Wired For Sound
Prog|Issue 141
A lot has changed since North Atlantic Oscillation released their last album, the well-stocked Grind Show, in 2018. After a strange five years it feels somewhat reassuring to see the return of the electronic post-prog outfit, and it's now effectively a one-man band as Sam Healy leads the way. Prog catches up with the musician to find out more.
Chris Cope
Wired For Sound

You wouldn't know it from the surface, but every time Sam Healy releases new music, he's tinged with self-doubt. Imposter syndrome, the North Atlantic Oscillation main man says. And this time around, that nagging worry has been exacerbated by a five-year wait between albums.

"At some point you're going to write your last good album," the musician says from his home in Edinburgh. "Everyone is going to do that at some point. The question is: is it the last one? That's the worry."

Judging by United Wire, the latest album from the forward-thinking electronic prog outfit, the multiinstrumentalist need not worry. It's been half a decade since the last record, 2018's beguiling Grind Show, and the project - NAO are effectively a one man-show with Healy at the helm continues to be in fine fettle.
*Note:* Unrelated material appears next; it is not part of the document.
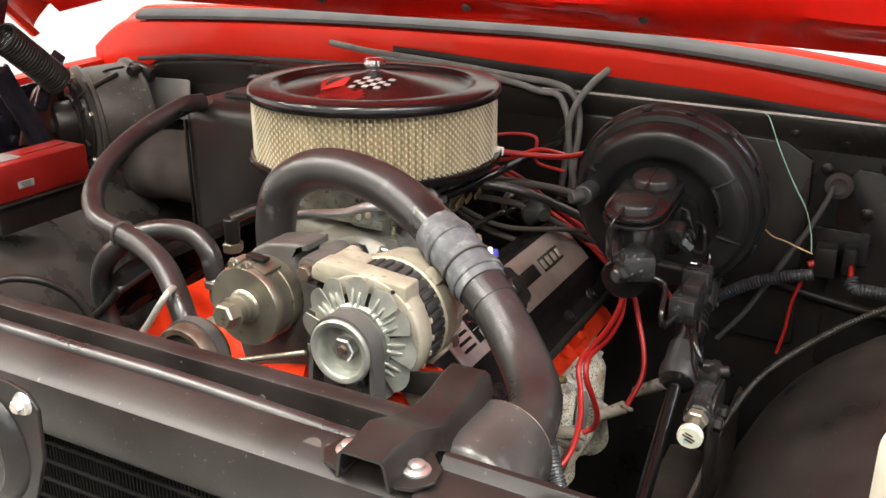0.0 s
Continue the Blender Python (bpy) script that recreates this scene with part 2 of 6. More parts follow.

For United Wire, the title of which was inspired by a company name on the side of a building the musician would see on cycles during lockdown, North Atlantic Oscillation continue the journey through dreamy prog, electronic textures and masses of melancholic melody. The only 'real' instrumentation here are vocals, electric and acoustic guitar and clarinet, with the rest - including the trademark layered, velvety soundscapes - conjured through the wonders of technology. The first single released from the record, for instance, was Matryoshka, a track that swells with chaotic, Squarepusher-esque electronic intensity before dissolving into a serene sense of melancholic calm that would be a snug fit on a modern-day Radiohead record.

"You can enter a weird set of space that's simultaneously very precise and crystalline but also feels kind of chaotic as well," Healy says of electronic music. "That's a pleasing place for me."